The analyst remains unconvinced that al-Sadr is quitting politics as the leader has made the announcement several times before, adding that he views al-Sadr’s latest move as “emotional and psychological manoeuvring” aimed at his followers.

“But after the recent events in the Green Zone and the bloody fighting, things are not going back to where they were before,” Afghahi said, adding that the Iran-backed Coordination Framework alliance is now in a strengthened position following the blows dealt to al-Sadr.

“I think al-Sadr is now in a very weakened and fragile position. His comments in the press conference on Tuesday showed weakness and fear about the ramifications of the blood that has been shed and Iraq’s security condition for himself and his followers,” he said.
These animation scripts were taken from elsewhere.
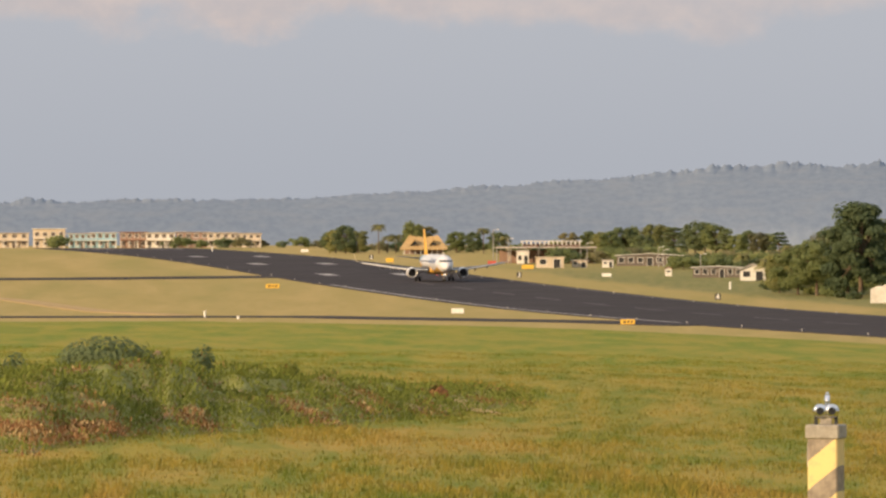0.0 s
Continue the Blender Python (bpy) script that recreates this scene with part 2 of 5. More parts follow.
TURF = grass_material()
ASPHALT = material("asphalt", (0.064, 0.056, 0.056), (0.043, 0.037, 0.038), 0.08, 0.95, bump=0.01, fine=30, gloss=0.05)
LINE_PAINT = material("line_paint", (0.50, 0.46, 0.42), (0.20, 0.18, 0.17), 0.6, 0.85)
WORN_PAINT = material("worn_paint", (0.15, 0.13, 0.12), (0.055, 0.047, 0.045), 0.4, 0.9)
CONCRETE = material("concrete", (0.42, 0.38, 0.31), (0.25, 0.22, 0.18), 4.0, 0.9, bump=0.01, fine=60)
WHITE_WALL = material("white_wall", (0.74, 0.70, 0.62), (0.52, 0.47, 0.40), 0.5, 0.85)
CREAM_WALL = material("cream_wall", (0.62, 0.52, 0.38), (0.44, 0.36, 0.26), 0.5, 0.85)
BLUE_WALL = material("blue_wall", (0.30, 0.47, 0.52), (0.22, 0.36, 0.40), 0.5, 0.85)
BROWN_WALL = material("brown_wall", (0.34, 0.22, 0.16), (0.22, 0.14, 0.10), 0.5, 0.85)
THATCH = material("thatch", (0.50, 0.34, 0.15), (0.33, 0.21, 0.09), 2.0, 0.95, bump=0.05, fine=12)
ROOF_TILE = material("red_roof", (0.66, 0.32, 0.195), (0.55, 0.25, 0.15), 0.8, 0.8, bump=0.03, fine=8)
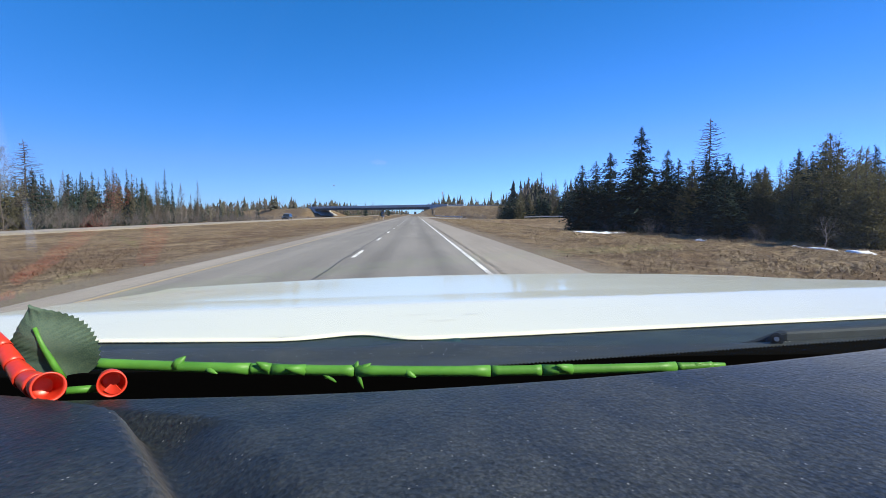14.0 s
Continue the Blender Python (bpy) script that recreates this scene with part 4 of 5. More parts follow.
def street_lamp(x, y, h=10.6, turn=0):
    g = thing("street_lamp", pose(x, y, land(x, y), 0, 0, turn), "tall grey steel street lamp with one curved arm", "street lamp", "highway street lamps")
    part("base", boxes((-0.2, 0.2, -0.2, 0.2, -0.3, 0.12), bevel=0.02), M_CONCRETE, g, "concrete footing")
    bm = bmesh.new()
    tube(bm, [(0, 0, 0.1), (0, 0, h * 0.5), (0, 0, h)], [0.115, 0.09, 0.062], 10)
    part("pole", bm, M_GALV, g, "", True)
    bm = bmesh.new()
    tube(bm, [(0, 0, h - 0.08), (-0.45, 0, h + 0.38), (-1.1, 0, h + 0.72), (-1.8, 0, h + 0.88)], [0.05, 0.045, 0.04, 0.035], 8)
    part("arm", bm, M_GALV, g, "", True)
    bm = bmesh.new()
    tube(bm, [(-1.7, 0, h + 0.87), (-1.85, 0, h + 0.89), (-2.2, 0, h + 0.9), (-2.42, 0, h + 0.88)], [0.05, 0.12, 0.13, 0.05], 8)
    for q in bm.verts:
        q.co.z = h + 0.88 + (q.co.z - h - 0.88) * 0.5
    part("lamp_head", bm, M_GALV, g, "flat grey luminaire", True)
    return g


lamp0 = street_lamp(5.57, 58.4, 10.3)
for x, y in ((17.6, 11.5), (8.9, -40.0), (9.5, -86.0)):
    copy_thing(lamp0, pose(x, y, land(x, y)))


def guardrail(name, pts, label, step=3.8, zoff=0.0, posts=True):
    """W-beam steel rail on posts along a line."""
    line = smooth_line(pts, 1.9)
    g = thing(name, pose(0, 0, 0), label, "guardrail")
    prof = [(0.0, 0.42), (-0.04, 0.47), (-0.04, 0.53), (0.0, 0.575), (0.0, 0.605), (-0.04, 0.65), (-0.04, 0.71), (0.0, 0.76)]
    v, f = [], []
    n = len(prof)
    for i, p in enumerate(line):
        d = (line[min(i + 1, len(line) - 1)] - line[max(i - 1, 0)]).normalized()
        r = Vector((d.y, -d.x))
        for side in (0, 0.006):
            for o, z in prof:
                q = p + r * (o + side)
                v.append((q.x, q.y, land(p.x, p.y) + zoff + z))
        if i:
            a, b = (i - 1) * 2 * n, i * 2 * n
            for k in range(n - 1):
                f += [(a + k, a + k + 1, b + k + 1, b + k), (a + n + k, b + n + k, b + n + k + 1, a + n + k + 1)]
            f += [(a + n - 1, a + 2 * n - 1, b + 2 * n - 1, b + n - 1)]
    part("beam", mesh_of("beam", v, f, M_RAIL, False), None, g, "weathered steel W-beam")
    pm = bpy.data.meshes.new("post")
    bm = boxes((-0.075, 0.075, -0.075, 0.075, -0.4, 0.72), bevel=0.006)
    bm.to_mesh(pm), bm.free()
    pm.materials.append(M_POST)
    for i in range(0, len(line), 2):
        p = line[i]
        d = (line[min(i + 1, len(line) - 1)] - line[max(i - 1, 0)]).normalized()
        o = part("post", pm, None, g)
        q = p + Vector((d.y, -d.x)) * 0.09
        o.matrix_basis = pose(q.x, q.y, land(q.x, q.y) + zoff, 0, 0, -math.degrees(math.atan2(d.x, d.y)))
    return g


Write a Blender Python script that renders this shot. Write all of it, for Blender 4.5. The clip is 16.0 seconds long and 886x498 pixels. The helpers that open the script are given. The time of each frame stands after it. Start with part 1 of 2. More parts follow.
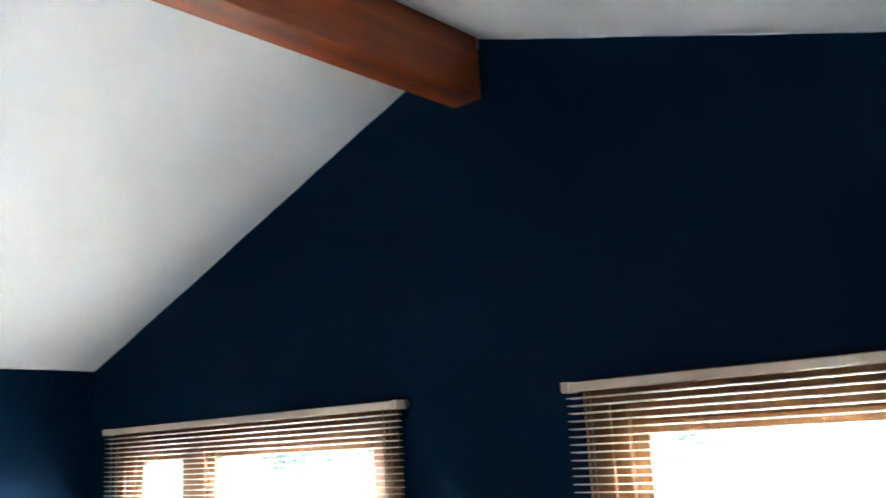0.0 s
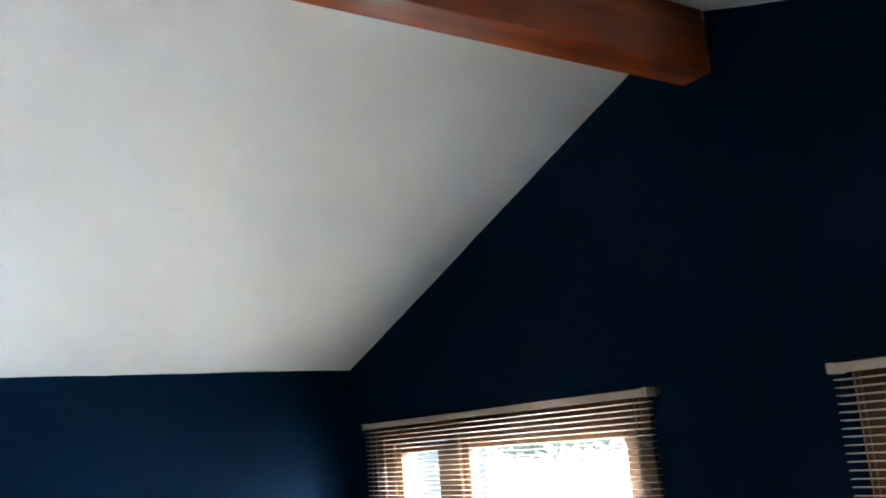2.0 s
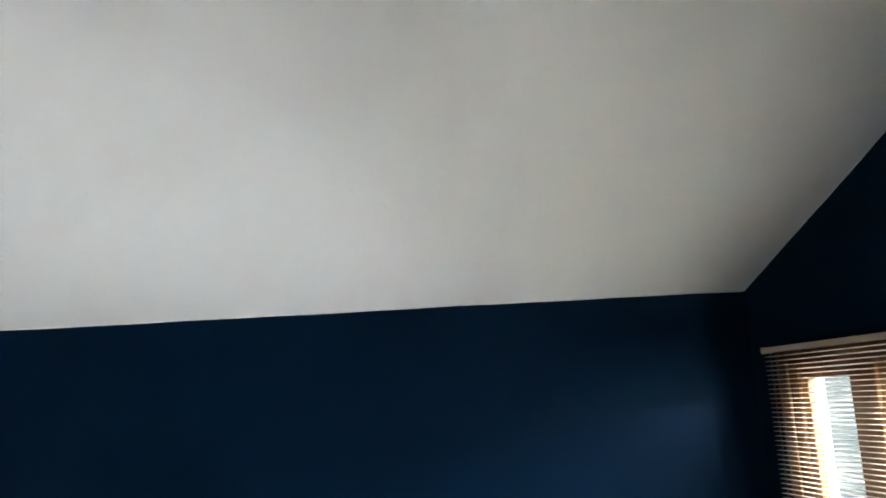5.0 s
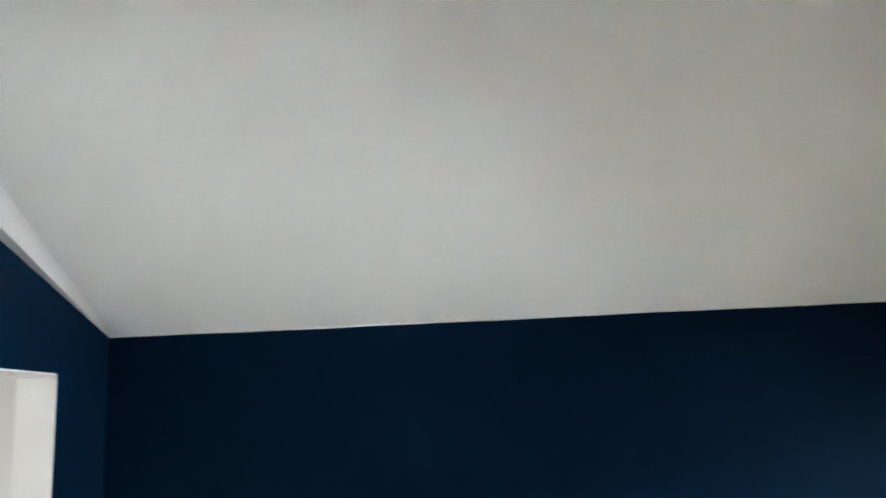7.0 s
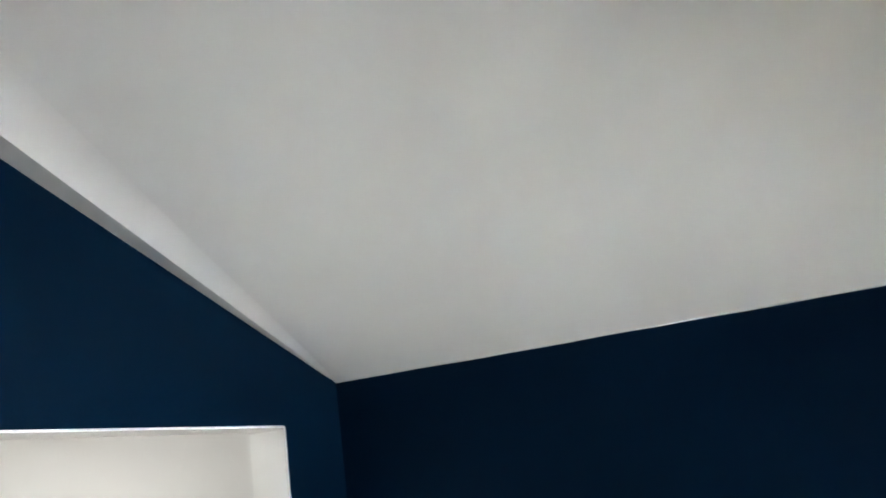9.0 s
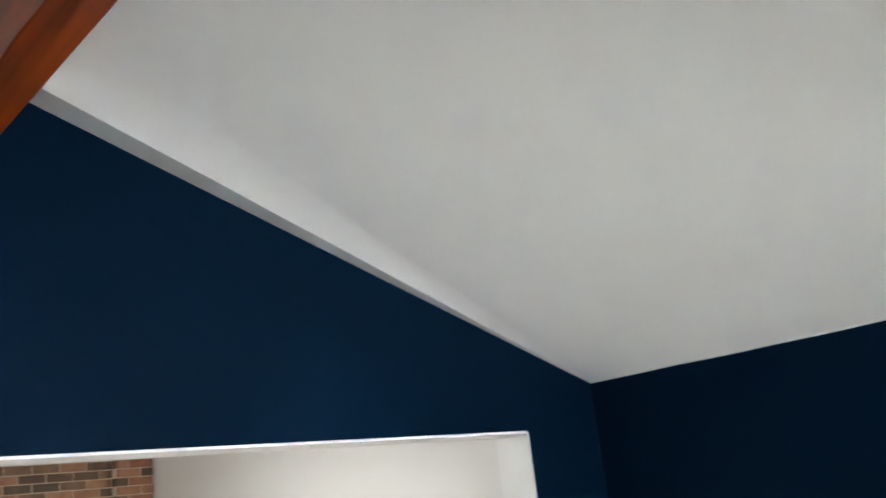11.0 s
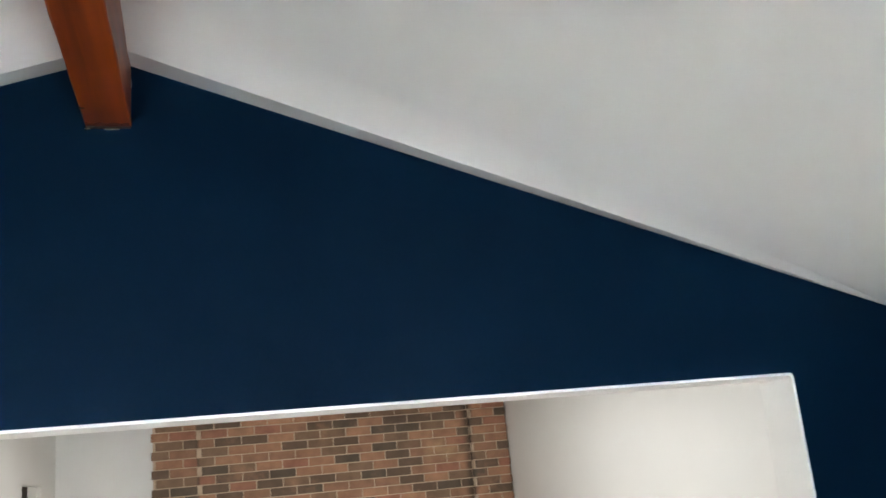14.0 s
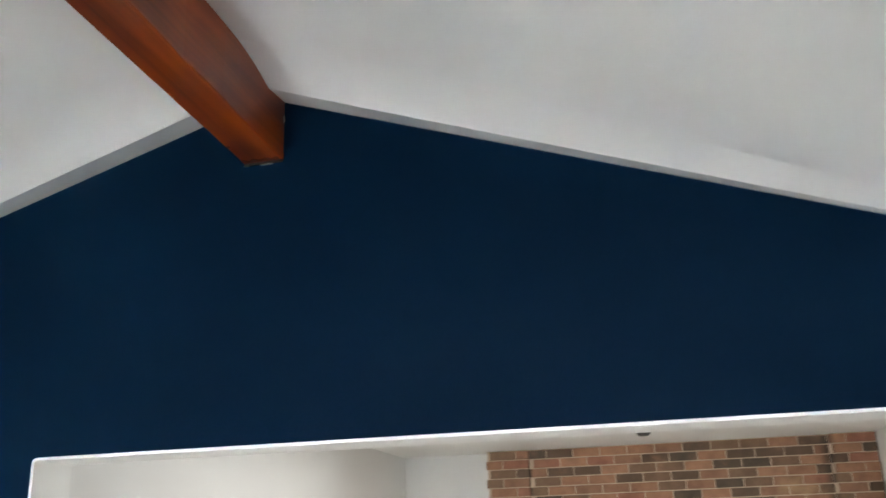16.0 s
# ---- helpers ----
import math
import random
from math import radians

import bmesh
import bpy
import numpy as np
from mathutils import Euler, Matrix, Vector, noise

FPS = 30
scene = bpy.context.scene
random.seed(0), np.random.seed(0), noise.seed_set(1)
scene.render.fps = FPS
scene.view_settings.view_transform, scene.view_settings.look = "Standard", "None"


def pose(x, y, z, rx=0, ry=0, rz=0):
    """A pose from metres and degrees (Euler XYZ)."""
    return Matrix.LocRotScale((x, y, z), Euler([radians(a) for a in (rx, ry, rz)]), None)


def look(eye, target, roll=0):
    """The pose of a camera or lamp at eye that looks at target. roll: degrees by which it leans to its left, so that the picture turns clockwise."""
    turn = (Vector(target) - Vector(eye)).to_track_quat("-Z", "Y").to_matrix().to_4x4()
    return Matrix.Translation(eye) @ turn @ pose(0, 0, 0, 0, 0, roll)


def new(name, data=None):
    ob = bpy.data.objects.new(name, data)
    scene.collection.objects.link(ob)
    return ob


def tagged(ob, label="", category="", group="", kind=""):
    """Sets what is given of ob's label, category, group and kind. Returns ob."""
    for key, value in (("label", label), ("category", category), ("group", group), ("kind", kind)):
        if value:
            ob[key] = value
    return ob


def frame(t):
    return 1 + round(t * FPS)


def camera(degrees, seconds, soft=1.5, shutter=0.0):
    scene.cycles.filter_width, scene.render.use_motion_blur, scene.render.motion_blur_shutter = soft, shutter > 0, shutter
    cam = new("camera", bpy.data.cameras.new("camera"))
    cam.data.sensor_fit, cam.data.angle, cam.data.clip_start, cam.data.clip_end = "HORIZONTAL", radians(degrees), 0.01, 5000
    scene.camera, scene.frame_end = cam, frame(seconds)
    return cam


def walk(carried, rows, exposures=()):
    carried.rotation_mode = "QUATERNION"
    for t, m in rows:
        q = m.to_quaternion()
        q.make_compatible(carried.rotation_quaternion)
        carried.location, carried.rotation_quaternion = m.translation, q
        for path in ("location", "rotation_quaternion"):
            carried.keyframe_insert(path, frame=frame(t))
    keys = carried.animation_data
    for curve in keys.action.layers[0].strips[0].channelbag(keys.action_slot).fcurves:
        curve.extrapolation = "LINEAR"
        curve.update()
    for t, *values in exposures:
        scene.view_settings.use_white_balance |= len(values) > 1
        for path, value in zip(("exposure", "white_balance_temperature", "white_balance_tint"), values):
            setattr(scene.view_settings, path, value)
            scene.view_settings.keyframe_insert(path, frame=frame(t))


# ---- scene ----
cam = camera(52.66, 16.0, soft=1.6, shutter=0.5)
PATH = [
    (0.0, pose(2.104, -2.615, 1.752, 102.33, 3.06, 41.66)),
    (0.5, pose(2.078, -2.603, 1.772, 102.46, 3.77, 46.10)),
    (1.0, pose(2.092, -2.628, 1.761, 102.44, 4.46, 50.60)),
    (1.5, pose(2.084, -2.656, 1.763, 101.86, 3.99, 54.05)),
    (2.0, pose(2.082, -2.684, 1.776, 102.37, 4.50, 56.32)),
    (2.5, pose(2.088, -2.702, 1.770, 101.66, 4.21, 59.61)),
    (3.0, pose(2.056, -2.743, 1.772, 100.58, 4.41, 62.85)),
    (3.5, pose(2.046, -2.756, 1.763, 99.72, 4.74, 67.11)),
    (4.0, pose(2.067, -2.719, 1.770, 100.29, 4.86, 71.39)),
    (4.2, pose(2.067, -2.699, 1.770, 100.08, 4.57, 74.15)),
    (6.3, pose(1.918, -2.410, 1.783, 100.30, 3.20, 88.20)),
    (6.5, pose(1.904, -2.366, 1.778, 100.47, 2.85, 90.20)),
    (7.0, pose(1.801, -2.261, 1.763, 100.92, 1.89, 97.08)),
    (7.5, pose(1.626, -2.265, 1.758, 102.23, 3.01, 102.00)),
    (8.0, pose(1.498, -2.272, 1.759, 104.04, 3.87, 106.42)),
    (10.3, pose(0.950, -1.965, 1.783, 104.14, 6.84, 127.62)),
    (10.5, pose(0.891, -1.934, 1.789, 105.12, 5.21, 130.49)),
    (11.0, pose(0.732, -1.857, 1.793, 105.75, 6.37, 137.96)),
    (11.5, pose(0.570, -1.746, 1.793, 104.51, 5.30, 142.89)),
    (12.0, pose(0.431, -1.749, 1.812, 104.85, 6.09, 146.80)),
    (12.5, pose(0.216, -1.788, 1.810, 106.17, 6.16, 148.62)),
    (13.0, pose(0.064, -1.794, 1.828, 105.87, 6.32, 153.66)),
    (13.5, pose(-0.118, -1.753, 1.817, 105.08, 5.19, 161.05)),
    (13.8, pose(-0.229, -1.735, 1.802, 104.85, 5.11, 164.66)),
    (14.0, pose(-0.290, -1.768, 1.807, 104.28, 5.40, 165.84)),
    (14.5, pose(-0.498, -1.861, 1.749, 108.85, 3.88, 172.84)),
    (15.0, pose(-0.721, -1.915, 1.776, 109.74, 3.72, 180.78)),
    (15.5, pose(-0.998, -1.902, 1.792, 107.94, 2.70, 186.92)),
    (16.0, pose(-1.210, -2.025, 1.756, 108.01, 1.91, 192.81)),
]
EXPOSURES = [(0.0, 5.0, 5800, 10), (0.5, 4.58, 5800, 10), (1.0, 4.28, 5850, 10), (2.0, 4.08, 5900, 10), (3.5, 3.52, 6150, 11), (6.5, 3.42, 6450, 11),
             (7.5, 3.26, 6500, 11), (11.0, 3.22, 6580, 11), (14.0, 3.3, 6600, 11), (16.0, 3.26, 6550, 11)]
walk(cam, PATH, EXPOSURES)

# ---- measures of the place, in metres ----
HALF = 2.929            # ridge to side wall
EAVE, RIDGE = 2.286, 3.349
LONG = 4.71             # window wall at y = 0, opening wall at y = -LONG
SLOPE = {-1: (RIDGE - EAVE) / HALF, 1: 0.344}   # fall of the west and the east ceiling
WALL = 0.2
BEAM_HALF, BEAM_N, BEAM_S = 0.072, 3.068, 3.031
RIDGE_S = 3.310         # the ridge sags a little towards the opening wall
BAND_TOP = 3.281        # top of the blue paint on the opening wall, at the ridge
OPEN_W, OPEN_E, OPEN_TOP = -2.417, 0.799, 2.062
OPEN_DEEP = 0.2
SILL, HEAD = 0.75, 1.872
RAIL_Z = 1.917
BACK_W, BACK_E, BACK_Y, BACK_TOP = -3.017, 0.96, -10.12, 2.477
CHIM_W, CHIM_E, CHIM_Y = -3.009, 0.178, -9.929

# ---- light ----
world = bpy.data.worlds.new("world")
scene.world = world
world.use_nodes = True
wn = world.node_tree.nodes
sky = wn.new("ShaderNodeTexSky")
sky.sky_type, sky.sun_disc = "NISHITA", False
sky.sun_elevation, sky.sun_rotation = radians(48), radians(221)
sky.air_density, sky.dust_density, sky.ozone_density = 1.0, 5.0, 0.2
world.node_tree.links.new(sky.outputs[0], wn["Background"].inputs[0])
wn["Background"].inputs[1].default_value = 0.09

sun = new("sun", bpy.data.lights.new("sun", "SUN"))
sun.data.energy, sun.data.angle, sun.data.color = 3.0, radians(0.6), (1.0, 0.95, 0.88)
sun.matrix_world = look((-14, -16, 24), (0, 0, 0))


def fill_lamp(name, watts, wide, tall, place, colour=(1, 1, 1), spread=180):
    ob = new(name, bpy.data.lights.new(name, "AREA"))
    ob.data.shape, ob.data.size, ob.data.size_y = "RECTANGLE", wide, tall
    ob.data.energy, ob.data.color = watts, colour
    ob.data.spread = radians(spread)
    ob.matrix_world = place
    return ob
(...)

He said it remains to be seen if the Coordination Framework can reinstate the parliament and form its own government, or if al-Sadr is going to interfere again.

“All eyes are now on al-Sadr, and also on the judiciary and parliament and [caretaker prime minister] Mustafa Al-Kadhimi to see whether they will continue to allow al-Sadr’s Saraya al-Salam to keep their weapons or they will be disarmed,” he said.

“And we must see whether a potential disarming will be done peacefully or create a new fight itself.”